Russian with Maltese citizenship in €10m money laundering probe has Tigné residence

Russian businessman Pavel Melnikov, a Maltese citizen, is at the centre of a Finnish money laundering probe after buying land and property in the Turku region

One of the Turku premises raided by the Finnish NBI
One of the Turku premises raided by the Finnish NBI

A Russian national with Maltese citizenship has been identified as the subject of a Finnish criminal investigation on money laundering.

The businessman, Pavel Eduardovic Melnikov, was said to be a resident of Hungary, but has a residence in Malta at Fort Cambridge, Tigné.

He has been reportedly buying up islands and land from around the Turku archipelago, a strategic military point in southwest Finland close to Russia, through the Finnish company Ariston Helmi.

A massive police investigation was underway this week as dozens of strategic developments constructed by the company Ariston Helmi - helipads, quays and bridges and connecting roads - were built over a period of seven years at a cost of €9.2 million.

Now finnish national police are suspecting a “colossal operation” of money laundering, which has led to the arrest of two individuals and seven other questioned, as well as the seizure of military vessels procured by the Finnish company.

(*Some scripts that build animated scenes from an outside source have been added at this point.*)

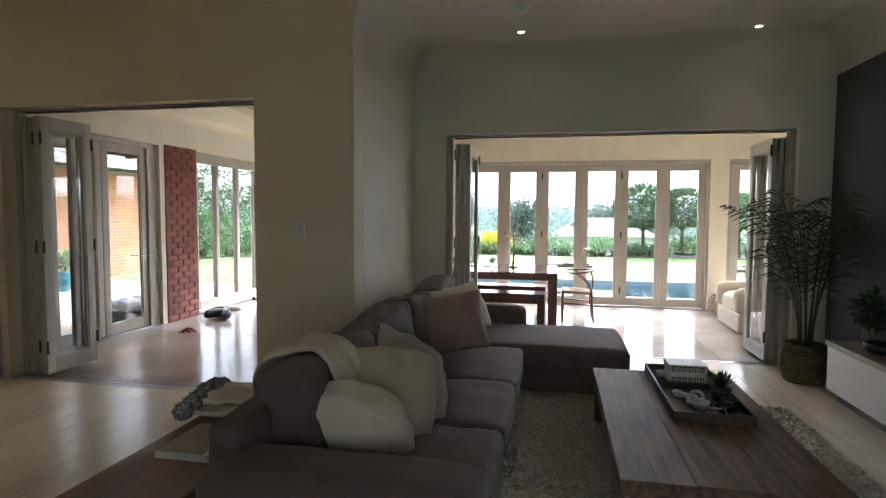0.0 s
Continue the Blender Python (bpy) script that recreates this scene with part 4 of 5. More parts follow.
# ---- brick wing of the house beside the terrace ----
WINGBRICK = bpy.data.materials.new("orange_wing_brick")
WINGBRICK.use_nodes = True
n_, l_ = WINGBRICK.node_tree.nodes, WINGBRICK.node_tree.links
tc_, mp_, bt_ = n_.new("ShaderNodeTexCoord"), n_.new("ShaderNodeMapping"), n_.new("ShaderNodeTexBrick")
mp_.inputs["Rotation"].default_value = (radians(90), 0, radians(90))
bt_.inputs["Color1"].default_value, bt_.inputs["Color2"].default_value, bt_.inputs["Mortar"].default_value = (0.46, 0.19, 0.10, 1), (0.37, 0.15, 0.08, 1), (0.34, 0.25, 0.19, 1)
bt_.inputs["Scale"].default_value, bt_.inputs["Mortar Size"].default_value = 1.0, 0.008
bt_.inputs["Brick Width"].default_value, bt_.inputs["Row Height"].default_value = 0.23, 0.085
l_.new(tc_.outputs["Object"], mp_.inputs["Vector"])
sw_ = n_.new("ShaderNodeSeparateXYZ")
cx_ = n_.new("ShaderNodeCombineXYZ")
ad_ = n_.new("ShaderNodeMath")
l_.new(tc_.outputs["Object"], sw_.inputs[0])
l_.new(sw_.outputs["X"], ad_.inputs[0])
l_.new(sw_.outputs["Y"], ad_.inputs[1])
l_.new(ad_.outputs[0], cx_.inputs["X"])
l_.new(sw_.outputs["Z"], cx_.inputs["Y"])
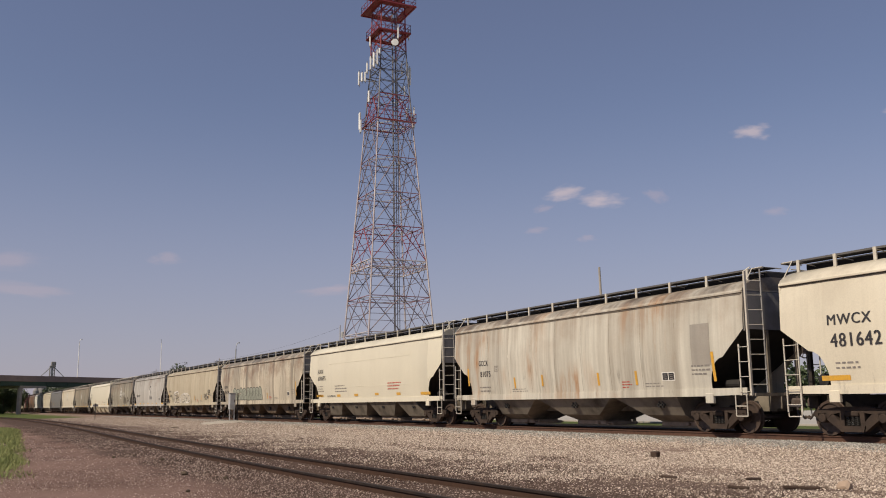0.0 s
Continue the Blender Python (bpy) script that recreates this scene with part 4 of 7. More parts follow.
# label, body ends at 16 s (rear, front), paint, hopper paint, bays, bracket spacing, end shape
FLEET = [
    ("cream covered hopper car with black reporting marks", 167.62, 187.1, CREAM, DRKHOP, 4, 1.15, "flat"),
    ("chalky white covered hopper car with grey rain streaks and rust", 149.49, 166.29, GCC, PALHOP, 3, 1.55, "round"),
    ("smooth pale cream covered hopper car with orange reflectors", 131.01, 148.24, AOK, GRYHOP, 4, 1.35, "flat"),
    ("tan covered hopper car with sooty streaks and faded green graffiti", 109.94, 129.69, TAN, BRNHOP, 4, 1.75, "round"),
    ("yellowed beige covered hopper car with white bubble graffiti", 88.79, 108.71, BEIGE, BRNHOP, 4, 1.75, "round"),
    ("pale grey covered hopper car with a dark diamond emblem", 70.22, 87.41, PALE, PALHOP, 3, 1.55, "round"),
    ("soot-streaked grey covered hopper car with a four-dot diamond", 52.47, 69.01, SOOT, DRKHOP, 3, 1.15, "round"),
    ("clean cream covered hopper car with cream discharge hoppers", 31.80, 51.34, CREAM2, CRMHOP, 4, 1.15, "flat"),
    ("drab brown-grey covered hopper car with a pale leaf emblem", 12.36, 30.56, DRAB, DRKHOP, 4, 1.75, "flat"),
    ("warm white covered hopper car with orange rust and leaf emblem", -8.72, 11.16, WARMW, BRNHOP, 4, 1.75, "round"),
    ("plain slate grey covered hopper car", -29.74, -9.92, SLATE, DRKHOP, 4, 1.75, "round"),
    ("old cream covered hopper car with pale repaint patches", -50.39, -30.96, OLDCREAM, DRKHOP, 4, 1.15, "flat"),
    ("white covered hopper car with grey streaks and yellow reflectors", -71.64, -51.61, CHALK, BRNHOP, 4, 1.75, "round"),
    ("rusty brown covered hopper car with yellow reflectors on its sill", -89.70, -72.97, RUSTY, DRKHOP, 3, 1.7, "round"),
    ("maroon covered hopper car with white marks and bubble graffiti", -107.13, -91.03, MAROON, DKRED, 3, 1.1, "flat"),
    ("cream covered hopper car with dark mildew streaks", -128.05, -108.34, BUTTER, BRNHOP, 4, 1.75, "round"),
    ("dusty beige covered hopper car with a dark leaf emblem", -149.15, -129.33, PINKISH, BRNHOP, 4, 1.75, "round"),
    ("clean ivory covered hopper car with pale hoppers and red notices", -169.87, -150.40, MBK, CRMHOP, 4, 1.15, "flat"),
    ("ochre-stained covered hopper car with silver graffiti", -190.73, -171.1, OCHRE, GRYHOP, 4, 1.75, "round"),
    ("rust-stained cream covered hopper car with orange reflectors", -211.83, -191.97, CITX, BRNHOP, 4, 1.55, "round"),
]
CARS = []
for row in FLEET:
    label, rear, front = row[:3]
    c = hopper_car(("hopper_car", label, front - rear, *row[3:]))
    CARS.append(c)
    TRAIN.append((c, (rear + front) / 2))


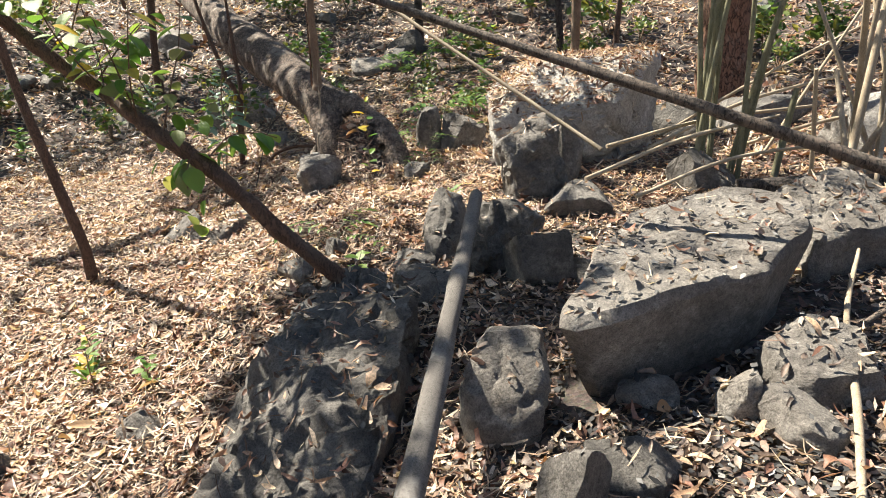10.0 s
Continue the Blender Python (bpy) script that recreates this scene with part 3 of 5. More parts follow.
rock("grey", -1.28, 1.83, 0.15, 0.12, 0.08, 30, 39)
rock("grey", -0.89, 1.46, 0.10, 0.08, 0.11, 25, 40)
rock("grey", -0.47, 1.10, 0.14, 0.11, 0.16, 17, 41)
rock("grey", -0.85, 2.01, 0.16, 0.13, 0.09, 19, 42)
rock("grey", -0.28, 1.80, 0.12, 0.10, 0.14, 7, 43)
rock("grey", -0.02, 1.73, 0.19, 0.16, 0.18, 1, 44)
rock("grey", 0.31, 1.45, 0.16, 0.13, 0.06, -9, 45)
rock("grey", 0.12, 1.43, 0.09, 0.07, 0.05, -3, 46)
rock("grey", -0.12, 1.46, 0.09, 0.07, 0.06, 4, 47)
rock("grey", -0.12, 1.08, 0.11, 0.09, 0.09, 5, 48)
rock("grey", 0.54, 1.11, 0.09, 0.07, 0.05, -19, 49)
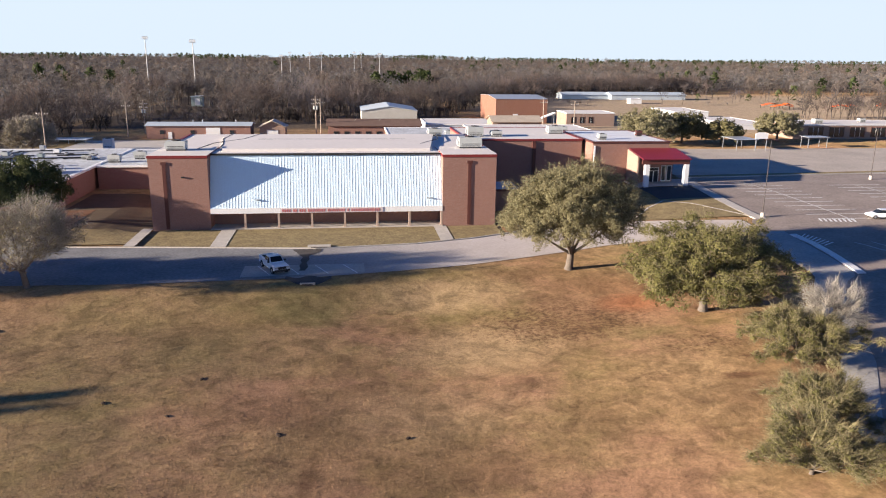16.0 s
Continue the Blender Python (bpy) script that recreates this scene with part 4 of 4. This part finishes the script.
wing("white_roof_block", 76, 104, 262, 285, 0, 4.2, M_BLUEMETAL, "low block with a white flat roof", M_WHITE, M_MEMBRANE)
gable("tan_gable_block", 96, 112, 252, 262, 3.8, 5.4, M_TANBRICK, M_TANROOF, "small tan gabled block", "x", 0.5)
t, q = wing("tan_classroom_block", 134.6, 154, 300, 314, 0, 5.3, M_TANBRICK, "tan brick classroom block with a pale roof", M_WHITE, M_MEMBRANE)
for k in range(3):
    window(q, 136.5 + 3.5 * k, 138.4 + 3.5 * k, 300, 1.6, 4.0, 2)
wing("rear_wing", 84, 118, 192, 236, 0, 6.4, M_BRICK, "low brick rear wing with a pale flat roof", M_WHITE, M_MEMBRANE)
wing("rear_hall", 60, 82, 186, 225, 0, 6.6, M_BRICK, "low brick rear wing with a pale flat roof", M_WHITE, M_MEMBRANE2)
hvac(100, 205, 6.7, 2.6, 2, 1.8)
hvac(108, 214, 6.7, 2.2, 2, 1.5)
hvac(75, 200, 6.9, 2.4, 2, 1.6)
ramp = thing("covered_walk", 120, 285, 0, "white sloping roof of a covered walkway", "canopy")
part("roof", prism([(-5.6, 2.2), (5.4, 6.6), (5.4, 6.9), (-5.6, 2.5)], -1.6, 1.6, "y"), M_WHITE, ramp)
for x, h in ((-5, 2.4), (0, 4.4), (5, 6.4)):
    part("post", boxed((x - 0.1, x + 0.1, -1.4, -1.2, 0, h), (x - 0.1, x + 0.1, 1.2, 1.4, 0, h)), M_GREYMETAL, ramp)
for x0, x1, y, h in ((190.5, 247, 500, 3.0), (222, 273, 494, 3.4)):
    gable("livestock_barn", x0, x1, y, y + 14, h - 0.2, h + 1.4, M_BLUEMETAL, M_BLUEMETAL, "long pale blue steel barn", "x", 0.6)
wing("white_shed", 219, 226, 452, 458, 0, 2.6, M_WHITE, "small white shed in the east field", M_WHITE, M_WHITE)
wing("portable_classroom", 192, 208, 330, 356, 0, 3.8, M_WHITE, "white portable classroom with a flat roof", M_WHITE, M_MEMBRANE)
wing("portable_classroom", 186, 202, 268, 300, 0, 3.8, M_WHITE, "white portable classroom with a flat roof", M_WHITE, M_MEMBRANE)
t, q = wing("east_classroom_block", 185.6, 240, 229.5, 246, 2.4, 7.1, M_TANBRICK, "low tan brick classroom block with a white roof", M_WHITE, M_MEMBRANE)
for k in range(6):
    window(q, 190.5 + 7 * k, 195.5 + 7 * k, 229.5, 3.6, 6.6, 3)
hvac(196, 234, 7.4, 2.6, 2, 1.4)
hvac(214, 238, 7.4, 2.0, 1.6, 1.2)
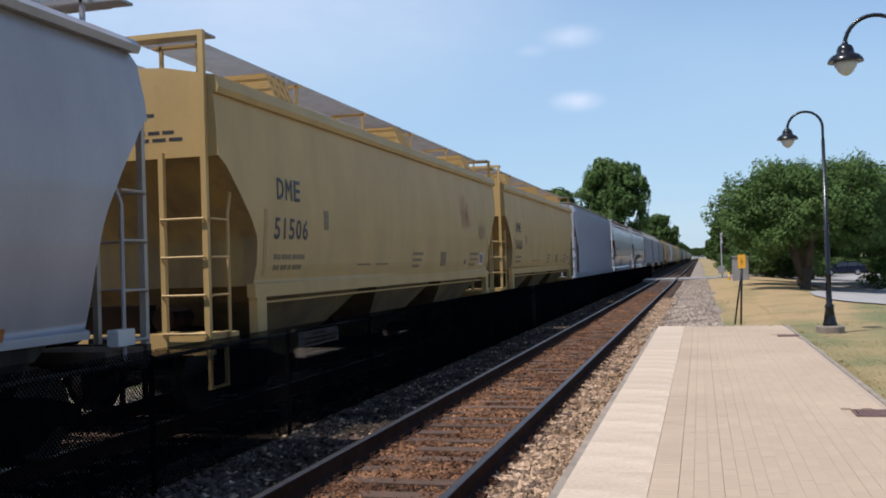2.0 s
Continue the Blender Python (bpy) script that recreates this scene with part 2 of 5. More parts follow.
M_AMBER = mat("amber_reflector", (0.70, 0.36, 0.03), (0.62, 0.30, 0.03), 10, 0.4)
M_RUSTSTREAK = mat("orange_rust", (0.45, 0.16, 0.05), (0.36, 0.18, 0.08), 8, 0.7)
M_RUSTRED = mat("orange_rust_wash", (0.52, 0.22, 0.09), (0.47, 0.27, 0.11), 8, 0.7)
M_RUSTFAINT = mat("faint_rust_stain", (0.43, 0.27, 0.11), (0.40, 0.24, 0.10), 8, 0.7)
M_RAIL = mat("rusty_rail", (0.030, 0.015, 0.010), (0.052, 0.027, 0.018), 4, 0.85, 0.0, 0.1, spec=0.05)
M_RAILTOP = mat("polished_rail_head", (0.13, 0.12, 0.12), (0.09, 0.08, 0.08), 6, 0.42, 0.8)
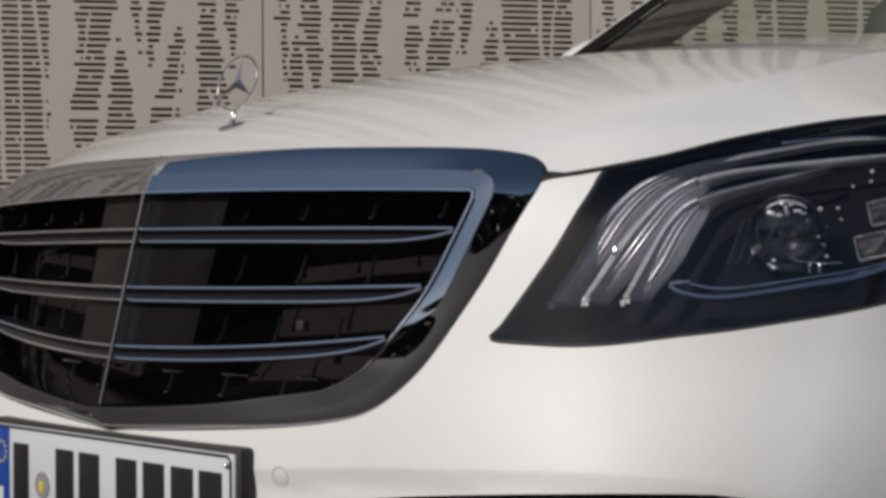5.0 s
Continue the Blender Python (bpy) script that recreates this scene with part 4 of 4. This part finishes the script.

The National Bureau of Investigation (NBI) carried out an extensive search of many business premises linked to the company suspected of running a money laundering operation dealing in millions of euros, and utilizing illegal labour. The NBI said it has been carrying out a preliminary investigation into the case for months with the assistance of the Tax Administration. "Preliminary investigation of the case has led to suspicions of aggravated money laundering and aggravated tax fraud, among other things. Ownership of the limited company in question has been traced to another EU country, and people from several countries have been questioned," said NBI inspector Markku Ranta-aho.

The NBI has enlisted the help of the Finnish Border Guard and the Southwest Finland Police Department in the massive search operation, which has included over 100 officers.

Ranta-aho says a ban on air traffic in the region is in effect for the duration of the search operation, and maritime traffic near the areas under investigation may be limited.